So many books today are being written about failed characters. They do stupid things, get caught, either get forgiven or ostracized , or when the book ends, the reader is left to decide the ultimate outcome. What is the message of these books? Often the main character does heinous things and gets away with it (Defending Jacob, The Dinner), while another character gets blamed for something he didn’t do or for something that seems justified, or for something trivial and is more severely punished than warranted. After reading so many like this, I am beginning to wonder if the ultimate message of most of these books is that society is upended, that we are doomed by our own selfishness and shallowness. Are we really so awful?
This book, like so many others is about affluence, and the unjustness, the unfairness of it when it falls to someone other than you.

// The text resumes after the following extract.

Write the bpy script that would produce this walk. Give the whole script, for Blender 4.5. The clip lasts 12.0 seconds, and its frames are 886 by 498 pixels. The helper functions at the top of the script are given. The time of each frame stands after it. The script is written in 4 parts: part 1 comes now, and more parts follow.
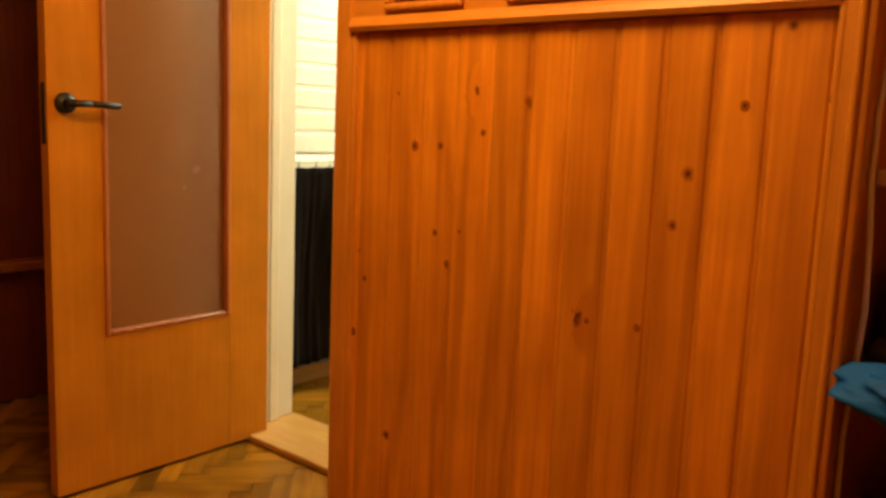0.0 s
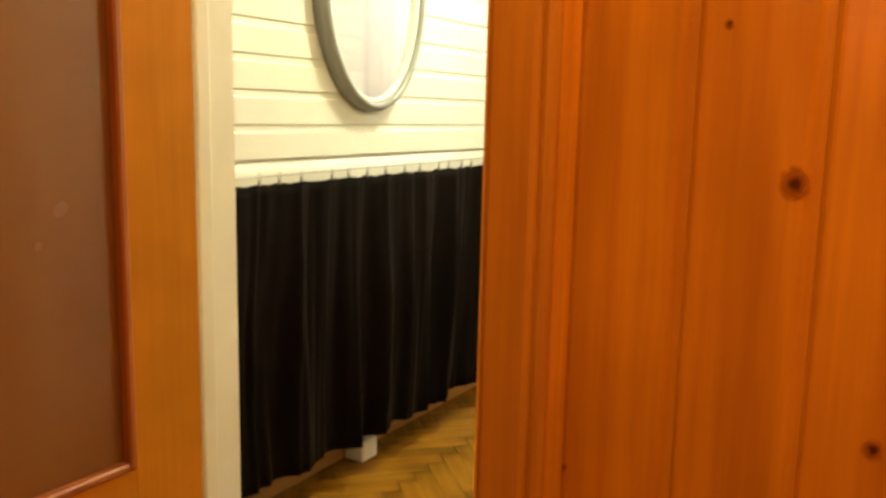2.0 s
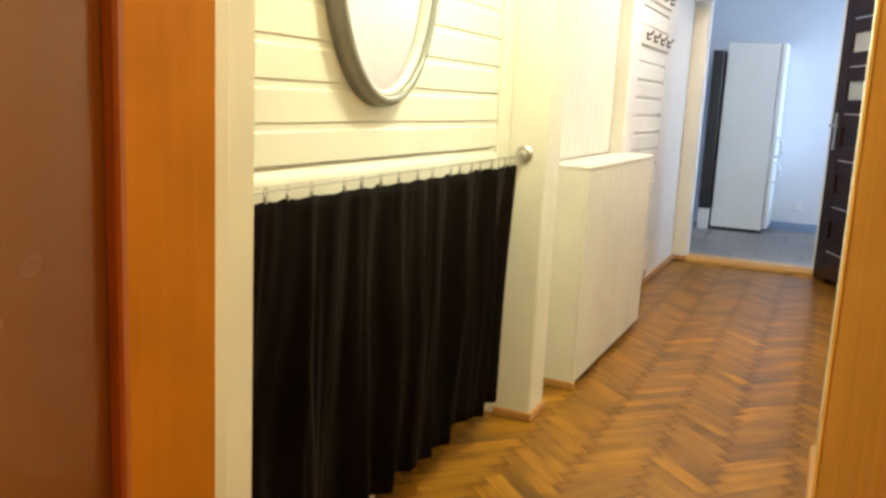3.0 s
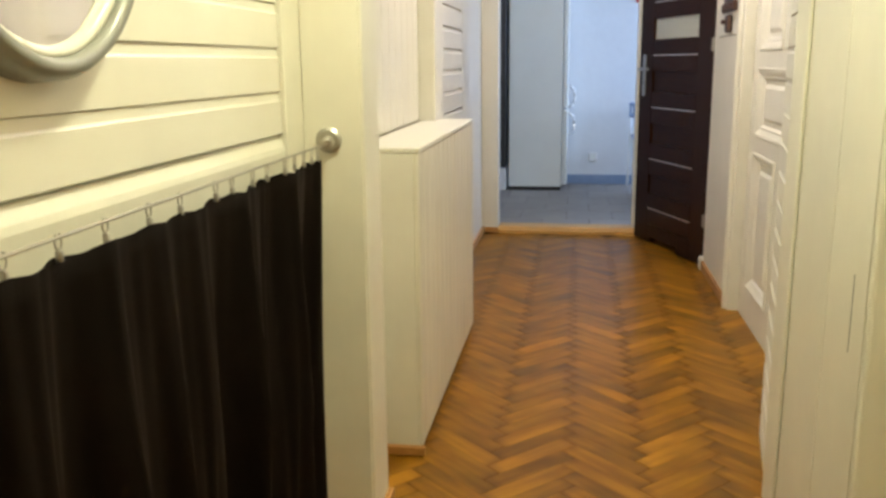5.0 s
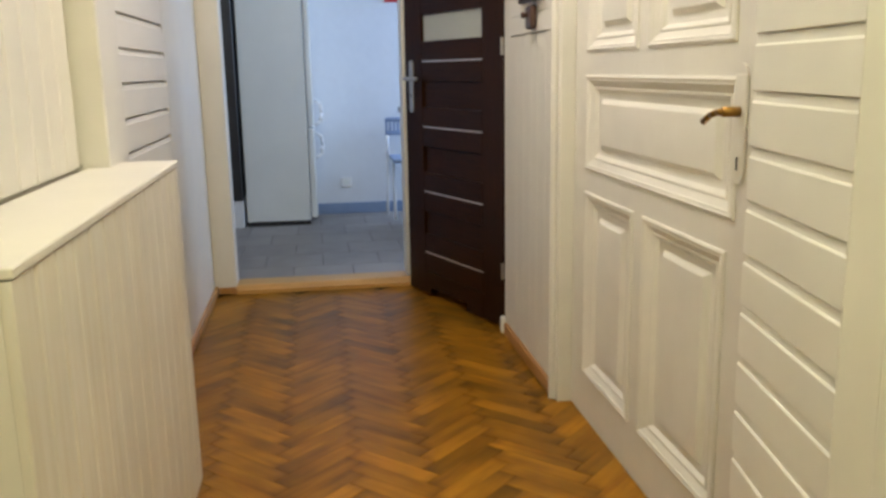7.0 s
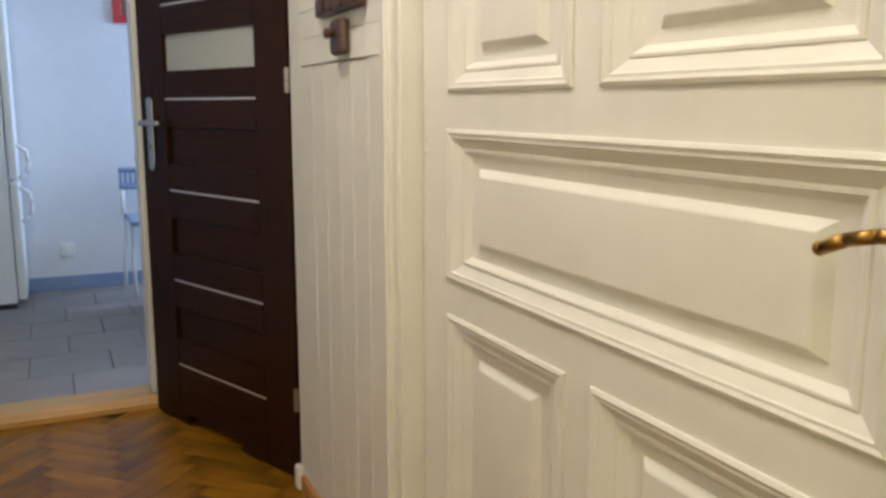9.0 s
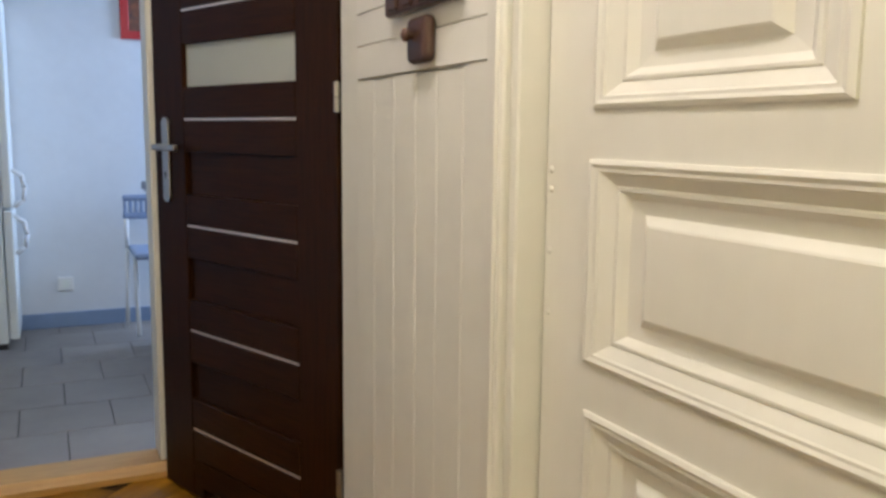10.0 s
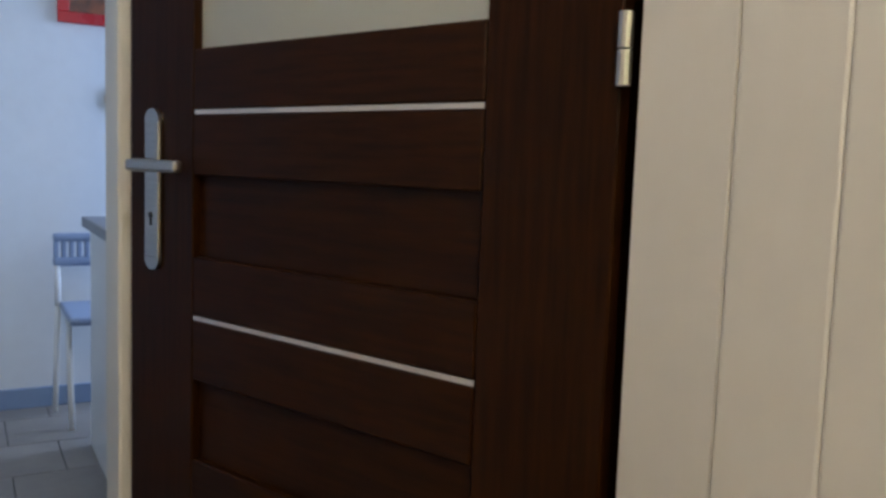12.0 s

The Armsteads are just such a couple. They have an adopted Chinese child, Sara, who has a boyfriend who is black. This is her secret. They have pretty much everything they need or want, and yet, it simply doesn’t seem to be enough for them. On their “date” night, the name they give their evening out, when they visit a therapist to help them iron out their troubles, Ben blurts out an unhappy and hurtful confession which shocks his wife, Helen. He is, apparently, very unhappy and feels like he is suffocating in his current life and environment.
Shortly after this painful revelation, Ben does something very foolish to add richness and excitement to his life, and the consequences are enormous. He fools around with an employee, is set up and caught, arrested and sued. His career is over. The family is shattered and broken; the marriage is on the rocks.
Ben, who is a lawyer, finds he needs to hire one. In order to survive this tragic turn of events, he voluntarily goes away to rehab on a “trumped” up charge of alcoholism and DWI. Meanwhile, his lawyer attempts to keep him out of jail. To make ends meet, Helen eventually gets a job working for a small public relations firm owned by a Jewish man who has a ne’er do well son. She becomes the heroine.
Eventually, because of her heretofore “hidden talents”, Helen is offered a job with a larger company. Fittingly, Helen’s job is in crisis management, and, as luck would have it, she is good at it. Did the reader expect anything different? No, the reader did not. From here on in, the message of the book seems to be one of repentance and forgiveness. Helen is even hired to work with the church in the scandal involving pedophile priests. The politically correct messages are ever present and the theme of diversity is truly well represented in this book.
Each of the characters does foolish things but, most often, recognizes his/her situation before it is too late and solves the problem at hand. Sara knows her “boyfriend” is wrong for her and distances herself from him, Ben knows he has done a foolish thing, and he does everything in his power to repent and not repeat the offensive behavior. Helen realizes that temptation is everywhere and often gives advice she is incapable of following. The plot is fairly straightforward and transparent, and often contrived. The characters are a bit thinly developed, and their behavior is easily anticipated.
Helen’s message is always the same. Stop the bleeding, turn the situation around, do damage control. How do you do this? You come out and apologize, face the crisis head on, own up to your mistake and you will be forgiven. That has not always been my experience, but this is a novel. People don’t want to be treated like idiots. They want the truth. They can handle it Helen insists. However, it is these handlers, these “crisis managers” who create that truth which will be palatable to the public, using a media forum that is only too willing to help. Is that really the truth? I am sure we have all seem a media frenzy that does the opposite. After the apology, they ask for more of an apology, etc. So is it the public making the decision or being manipulated?
Apparently, the perception of truth reality is the key to redemption, not necessarily the reality itself. The idea is that people want to forgive, so if you confess (religious undertones here), you give them the opportunity to do that, and then supposedly you will be able to move on with your life. This theory works with individuals and corporations, and Helen’s gift is that she is able to successfully sell that idea to everyone. Yet, can Helen forgive her own husband for his errors after he admits the error of his ways, apologizes and pays for his mistakes? Perhaps it is easier to advise a stranger.
Although Helen’s advice to others is to confess and tell the truth, when an old friend of hers, a famous movie star, thinks he is in trouble and reaches out for her help, she is flattered and encourages him to hide and not reveal what he thinks he has done to the world, just yet. If he does, the scandal will probably destroy him and she does not believe he has actually done anything terribly wrong. In her effort to help him, she may even have destroyed evidence by having him “clean” up, by moving him from the place where the “crime” supposedly took place without calling in the police, even though there was obvious probable cause to do just that. In her effort to prove his innocence, she ignores the responsibility of her job, alienates her daughter, compromises her husband, and does not tell the truth as she so often advises others. Her behavior is contradictory to that which she espouses.
All of these unhappy, unfulfilled, unappreciative scheming, characters wanted to push the reset button. The haves were painted as selfish and greedy, while the have-nots were more deserving. The “evil rich” are on display as are the scheming “have-nots”. In the end, actions did not seem to matter, so long as public perception could be turned from negative to positive. Everything worked out in the “fantasyland” the author created.